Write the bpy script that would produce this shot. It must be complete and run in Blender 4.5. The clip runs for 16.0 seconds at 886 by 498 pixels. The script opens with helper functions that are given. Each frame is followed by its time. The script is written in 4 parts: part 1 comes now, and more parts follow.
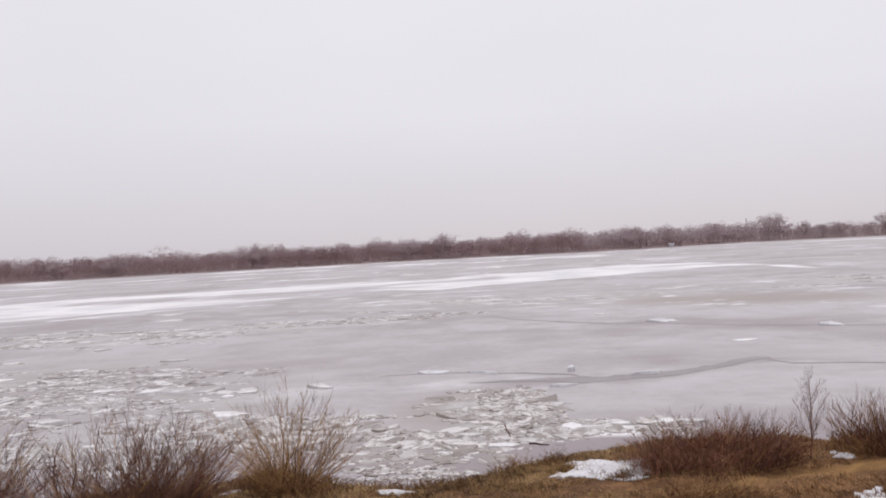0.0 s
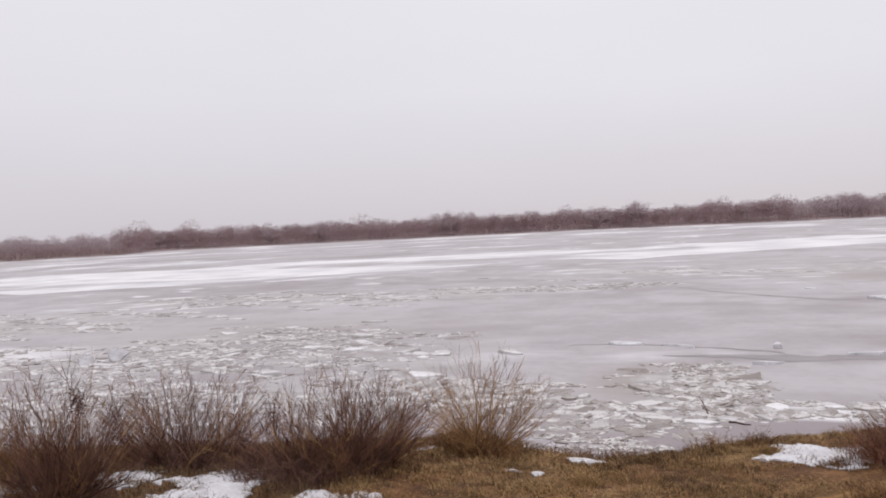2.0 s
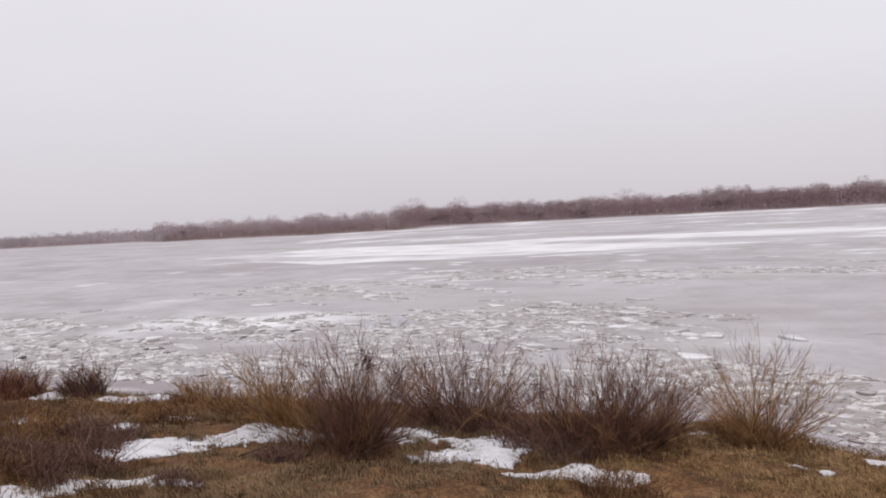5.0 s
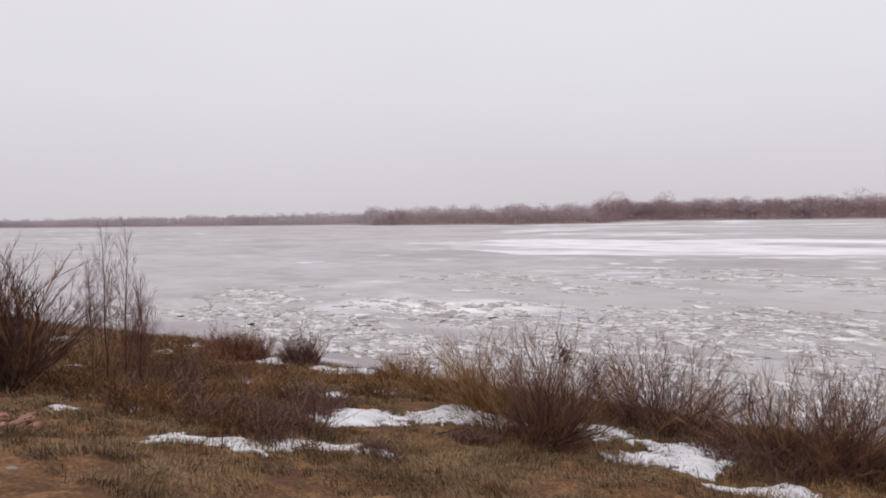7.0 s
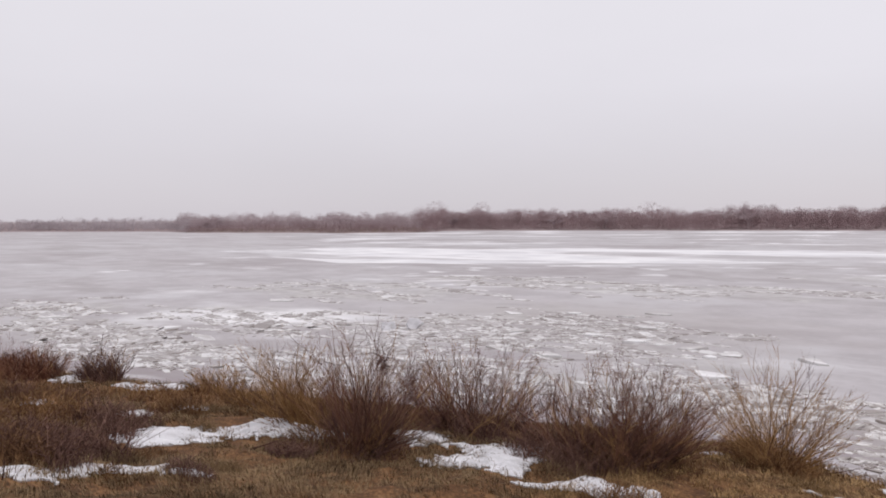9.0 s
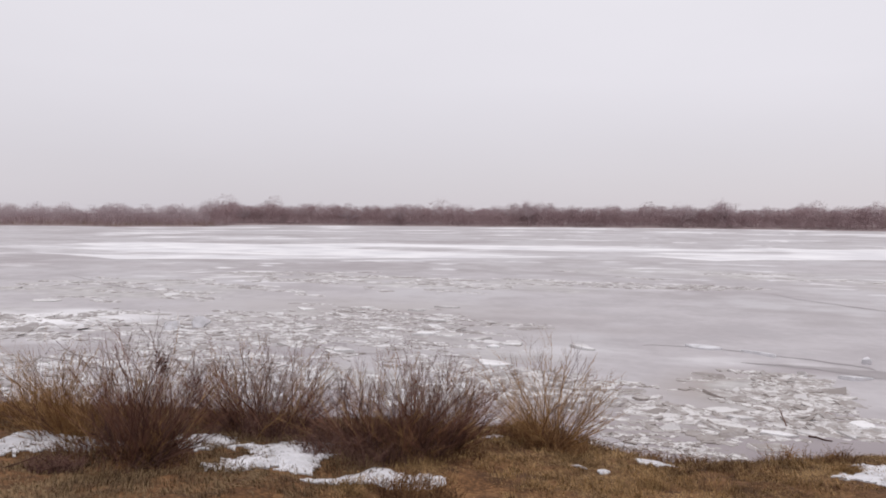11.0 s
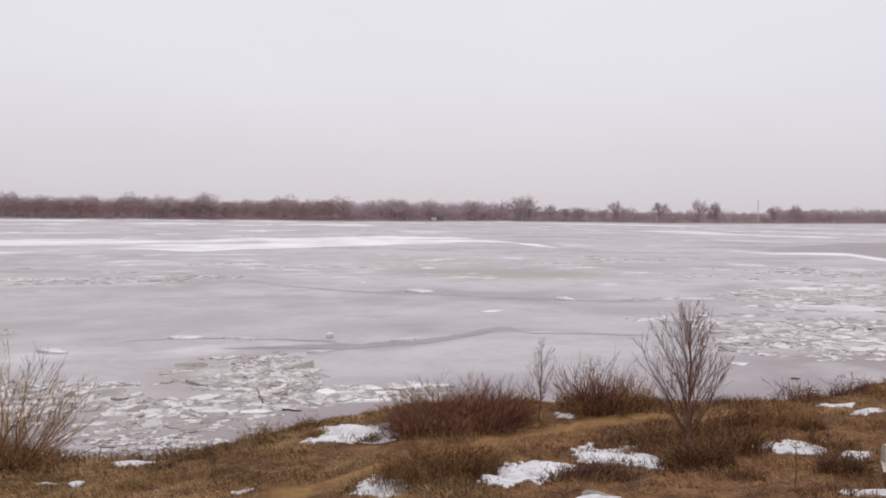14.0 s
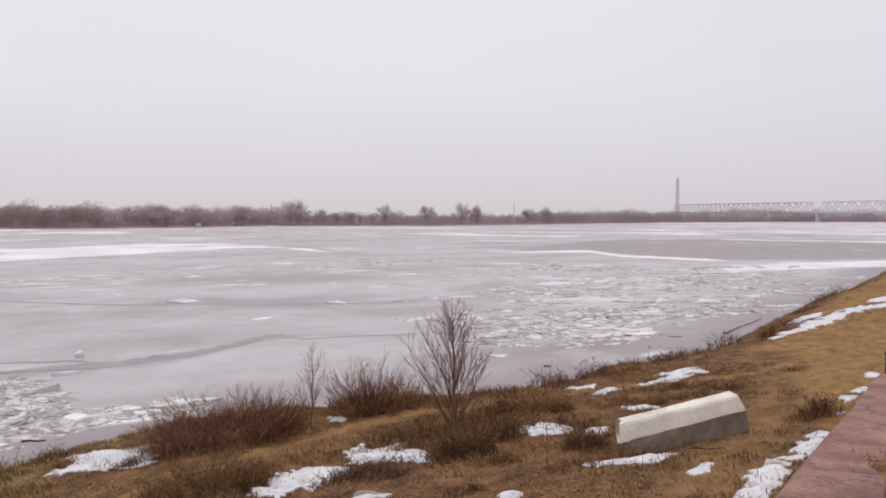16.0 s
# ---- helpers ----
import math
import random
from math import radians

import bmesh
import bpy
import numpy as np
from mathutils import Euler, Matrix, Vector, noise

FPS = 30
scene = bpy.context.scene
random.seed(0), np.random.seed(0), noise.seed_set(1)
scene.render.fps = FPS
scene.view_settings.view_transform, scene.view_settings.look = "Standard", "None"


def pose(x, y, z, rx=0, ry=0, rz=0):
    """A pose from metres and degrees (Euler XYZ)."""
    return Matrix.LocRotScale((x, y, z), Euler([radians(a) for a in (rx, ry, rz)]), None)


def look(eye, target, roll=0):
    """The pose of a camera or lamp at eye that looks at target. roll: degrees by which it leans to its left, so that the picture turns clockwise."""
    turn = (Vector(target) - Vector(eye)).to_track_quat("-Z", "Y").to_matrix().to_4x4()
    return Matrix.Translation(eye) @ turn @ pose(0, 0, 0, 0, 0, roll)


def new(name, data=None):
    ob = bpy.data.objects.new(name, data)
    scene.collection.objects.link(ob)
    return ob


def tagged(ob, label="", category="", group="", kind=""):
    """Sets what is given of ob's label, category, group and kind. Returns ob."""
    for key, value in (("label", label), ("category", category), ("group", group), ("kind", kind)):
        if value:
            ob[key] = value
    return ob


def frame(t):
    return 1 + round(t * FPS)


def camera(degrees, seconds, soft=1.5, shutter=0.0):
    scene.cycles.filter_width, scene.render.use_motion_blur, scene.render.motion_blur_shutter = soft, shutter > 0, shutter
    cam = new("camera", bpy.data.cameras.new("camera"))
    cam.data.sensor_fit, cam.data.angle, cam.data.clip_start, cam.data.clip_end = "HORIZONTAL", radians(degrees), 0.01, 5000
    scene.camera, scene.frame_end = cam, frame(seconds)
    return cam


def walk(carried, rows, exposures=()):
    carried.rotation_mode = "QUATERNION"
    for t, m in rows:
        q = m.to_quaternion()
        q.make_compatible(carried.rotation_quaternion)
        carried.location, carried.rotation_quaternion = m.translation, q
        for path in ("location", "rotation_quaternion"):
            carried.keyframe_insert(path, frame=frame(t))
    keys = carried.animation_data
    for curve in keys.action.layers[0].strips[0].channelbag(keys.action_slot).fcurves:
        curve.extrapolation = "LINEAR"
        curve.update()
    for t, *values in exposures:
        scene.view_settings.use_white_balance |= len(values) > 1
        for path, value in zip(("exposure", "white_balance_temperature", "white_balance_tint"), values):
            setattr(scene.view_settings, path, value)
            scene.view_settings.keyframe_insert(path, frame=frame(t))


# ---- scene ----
# Spring ice on a wide river, seen from the top of the bank. x right, y out over the river, z up; the ice lies at z = 0.
cam = camera(61.05, 16.0, soft=1.8)
EYE, ARM = 6.0, 0.3    # height over the ice; the camera is held this far out and turns with the body
# seconds, yaw, pitch, roll
ROWS = [
    (0.0, 3.23, -0.13, 3.05),
    (0.5, 4.97, -2.23, 3.55),
    (1.0, 8.15, -1.95, 3.29),
    (1.5, 13.39, -2.25, 2.92),
    (2.0, 17.60, -1.84, 2.83),
    (2.5, 23.14, -2.31, 2.45),
    (3.0, 27.34, -2.14, 2.58),
    (3.5, 31.26, -2.35, 2.29),
    (4.0, 32.21, -1.81, 2.58),
    (4.5, 35.93, -3.23, 3.09),
    (5.0, 37.44, -2.64, 3.16),
    (5.2, 41.70, -2.17, 3.26),
    (7.3, 52.68, -2.75, 1.07),
    (7.5, 48.35, -2.86, 0.63),
    (8.0, 44.28, -2.44, 0.20),
    (8.5, 40.97, -2.07, 0.36),
    (9.0, 39.10, -2.27, 0.33),
    (9.2, 37.09, -2.52, 0.46),
    (11.3, 19.24, -2.53, -0.27),
    (11.5, 15.63, -2.49, -0.12),
    (12.0, 6.47, -2.57, -0.16),
    (12.5, 0.05, -2.92, -0.61),
    (13.0, -4.84, -3.10, -0.56),
    (13.5, -10.70, -3.24, -0.77),
    (14.0, -14.34, -2.97, -0.70),
    (14.5, -18.66, -3.13, -0.42),
    (15.0, -22.73, -3.57, 0.11),
    (15.5, -26.55, -3.11, -0.33),
    (16.0, -31.66, -2.54, -0.09),
]


def held(yaw, pitch, roll):
    a = radians(yaw)
    return pose(-ARM * math.sin(a), ARM * math.cos(a), EYE, 90 + pitch, roll, yaw)


walk(cam, [(t, held(yaw, pitch, roll)) for t, yaw, pitch, roll in ROWS])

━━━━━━

__TASK PROMPT__
Repeat the material verbatim. Do not carry over any picture.

__RESPONSE FOR THIS EXERCISE__
Write the bpy script that would produce this shot. It must be complete and run in Blender 4.5. The clip runs for 16.0 seconds at 886 by 498 pixels. The script opens with helper functions that are given. Each frame is followed by its time. The script is written in 4 parts: part 1 comes now, and more parts follow.
0.0 s
2.0 s
5.0 s
7.0 s
9.0 s
11.0 s
14.0 s
16.0 s
# ---- helpers ----
import math
import random
from math import radians

import bmesh
import bpy
import numpy as np
from mathutils import Euler, Matrix, Vector, noise

FPS = 30
scene = bpy.context.scene
random.seed(0), np.random.seed(0), noise.seed_set(1)
scene.render.fps = FPS
scene.view_settings.view_transform, scene.view_settings.look = "Standard", "None"


def pose(x, y, z, rx=0, ry=0, rz=0):
    """A pose from metres and degrees (Euler XYZ)."""
    return Matrix.LocRotScale((x, y, z), Euler([radians(a) for a in (rx, ry, rz)]), None)


def look(eye, target, roll=0):
    """The pose of a camera or lamp at eye that looks at target. roll: degrees by which it leans to its left, so that the picture turns clockwise."""
    turn = (Vector(target) - Vector(eye)).to_track_quat("-Z", "Y").to_matrix().to_4x4()
    return Matrix.Translation(eye) @ turn @ pose(0, 0, 0, 0, 0, roll)


def new(name, data=None):
    ob = bpy.data.objects.new(name, data)
    scene.collection.objects.link(ob)
    return ob


def tagged(ob, label="", category="", group="", kind=""):
    """Sets what is given of ob's label, category, group and kind. Returns ob."""
    for key, value in (("label", label), ("category", category), ("group", group), ("kind", kind)):
        if value:
            ob[key] = value
    return ob


def frame(t):
    return 1 + round(t * FPS)


def camera(degrees, seconds, soft=1.5, shutter=0.0):
    scene.cycles.filter_width, scene.render.use_motion_blur, scene.render.motion_blur_shutter = soft, shutter > 0, shutter
    cam = new("camera", bpy.data.cameras.new("camera"))
    cam.data.sensor_fit, cam.data.angle, cam.data.clip_start, cam.data.clip_end = "HORIZONTAL", radians(degrees), 0.01, 5000
    scene.camera, scene.frame_end = cam, frame(seconds)
    return cam


def walk(carried, rows, exposures=()):
    carried.rotation_mode = "QUATERNION"
    for t, m in rows:
        q = m.to_quaternion()
        q.make_compatible(carried.rotation_quaternion)
        carried.location, carried.rotation_quaternion = m.translation, q
        for path in ("location", "rotation_quaternion"):
            carried.keyframe_insert(path, frame=frame(t))
    keys = carried.animation_data
    for curve in keys.action.layers[0].strips[0].channelbag(keys.action_slot).fcurves:
        curve.extrapolation = "LINEAR"
        curve.update()
    for t, *values in exposures:
        scene.view_settings.use_white_balance |= len(values) > 1
        for path, value in zip(("exposure", "white_balance_temperature", "white_balance_tint"), values):
            setattr(scene.view_settings, path, value)
            scene.view_settings.keyframe_insert(path, frame=frame(t))


# ---- scene ----
# Spring ice on a wide river, seen from the top of the bank. x right, y out over the river, z up; the ice lies at z = 0.
cam = camera(61.05, 16.0, soft=1.8)
EYE, ARM = 6.0, 0.3    # height over the ice; the camera is held this far out and turns with the body
# seconds, yaw, pitch, roll
ROWS = [
    (0.0, 3.23, -0.13, 3.05),
    (0.5, 4.97, -2.23, 3.55),
    (1.0, 8.15, -1.95, 3.29),
    (1.5, 13.39, -2.25, 2.92),
    (2.0, 17.60, -1.84, 2.83),
    (2.5, 23.14, -2.31, 2.45),
    (3.0, 27.34, -2.14, 2.58),
    (3.5, 31.26, -2.35, 2.29),
    (4.0, 32.21, -1.81, 2.58),
    (4.5, 35.93, -3.23, 3.09),
    (5.0, 37.44, -2.64, 3.16),
    (5.2, 41.70, -2.17, 3.26),
    (7.3, 52.68, -2.75, 1.07),
    (7.5, 48.35, -2.86, 0.63),
    (8.0, 44.28, -2.44, 0.20),
    (8.5, 40.97, -2.07, 0.36),
    (9.0, 39.10, -2.27, 0.33),
    (9.2, 37.09, -2.52, 0.46),
    (11.3, 19.24, -2.53, -0.27),
    (11.5, 15.63, -2.49, -0.12),
    (12.0, 6.47, -2.57, -0.16),
    (12.5, 0.05, -2.92, -0.61),
    (13.0, -4.84, -3.10, -0.56),
    (13.5, -10.70, -3.24, -0.77),
    (14.0, -14.34, -2.97, -0.70),
    (14.5, -18.66, -3.13, -0.42),
    (15.0, -22.73, -3.57, 0.11),
    (15.5, -26.55, -3.11, -0.33),
    (16.0, -31.66, -2.54, -0.09),
]


def held(yaw, pitch, roll):
    a = radians(yaw)
    return pose(-ARM * math.sin(a), ARM * math.cos(a), EYE, 90 + pitch, roll, yaw)


walk(cam, [(t, held(yaw, pitch, roll)) for t, yaw, pitch, roll in ROWS])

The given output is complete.